Já alguém lhe chamou a aldeia do Hobbit. Não sei se devemos derivar para essas considerações, mas sei que núcleos associados à transumância como este não devem abundar no nosso país e merecem, por isso, ser preservados a todo o custo, como memória de um ritual fundamental para a sobrevivência das comunidades serranas que o tempo de todo já apagou. No cruzamento do Batateiro, Melgaço, a Sofia tentou repetir a primeira fotografia que fizera, há seis anos, com a sua Canon, frente ao estradão ladeado de árvores que segue para poente. Provavelmente não encontrou o mesmo ângulo, mas valeu a pena parar e recordar uma vez mais Setembro de 2000 – numa altura em que ainda dava os primeiros passos  e o iogurte que a avó lhe deu, colher a colher, sentada em cima de uma mala térmica, mesmo ao lado do monumento megalítico situado umas centenas de metros adiante.

Depois de fazer o caminho inverso e de absorver novamente os ares e os quadros naturais da serra, acabámos o dia a calcorrear as fragas do Lindoso, já em Ponte da Barca, por entre espigueiros e muralhas medievais, e a saborear o que ainda restava da merenda, numa eira à entrada da aldeia e com os candeeiros públicos a servirem de archote.

Costumo dizer que, mais importante que dar aos filhos valores materiais ou qualquer tipo de “tralha”, é dar-lhes mundo. Mundo, conhecimentos e experiência de vida. E quem diz mundo diz também a diversidade que estrutura o nosso país e nos enriquece enquanto cidadãos conscientes e orgulhosos do que nos identifica. A viagem de hoje foi, de acordo com os princípios pelos quais oriento a minha vida, um precioso contributo nesse sentido.

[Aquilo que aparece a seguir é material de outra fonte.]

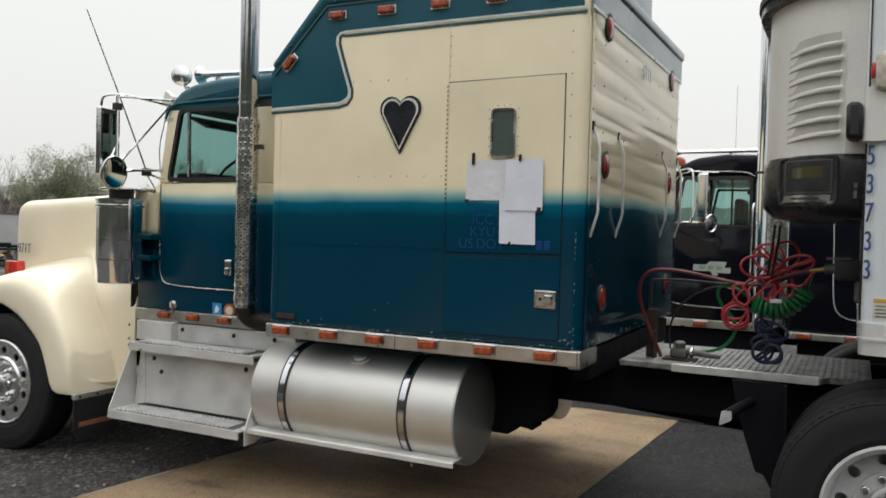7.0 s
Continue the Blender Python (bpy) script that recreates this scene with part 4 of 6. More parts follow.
# ---- wheels ----
def wheel(x, y, z, r, steer, parent, side=-1, dual=False, nuts=True):
    """A truck wheel whose outer face looks towards side (-1: -y). The tyre is 0.28 m wide."""
    m = Matrix.Translation((x, y, z)) @ Matrix.Diagonal((1, -side, 1, 1))
    rim_r = 0.311 if steer else 0.302
    # y grows inwards from the outer sidewall
    if steer:
        prof = [(rim_r, 0.030), (rim_r + 0.004, 0.010), (rim_r - 0.006, 0.004), (rim_r - 0.013, 0.010), (rim_r - 0.017, 0.030), (rim_r - 0.034, 0.20), (rim_r, 0.24)]
        rim = part("wheel", turned(lathe(prof, (0, 0, 0), "y", 48, closed=True), m), WHEELA, parent, "polished ten-hole alloy wheel", True)
        disc = holed_disc(rim_r - 0.012, 0.10, 0.238, 0.0275, 10, 0.018, 0.040, 1.0)
        part("wheel_disc", turned(disc, m), WHEELA, rim, "ten-hole disc")
        part("hub_face", turned(lathe([(0.196, 0.022), (0.188, 0.008), (0.178, 0.002), (0.125, 0.000), (0.08, 0.000)], (0, 0, 0), "y", 36), m), WHEELA, rim, "", True)
        part("brake_drum", turned(lathe([(0.268, 0.062), (0.268, 0.16), (0.1, 0.16)], (0, 0, 0), "y", 32), m), FRAME_M, rim, "black brake drum", True)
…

Poucos são os dias que, depois de vividos, nos deixam com uma sensação de plenitude. Não sei se a Sofia a sentiu dentro de si, mas sei que quando, à noite, já deitado na cama, fechei os olhos, ainda viajava pela serra, por entre florestas, fragas e garranos, feliz e seguro de ter revisitado pedaços da minha história de vida e de ter ajudado a minha filha a construir fragmentos da sua memória futura. Quem disse que não devemos voltar aos lugares onde fomos felizes?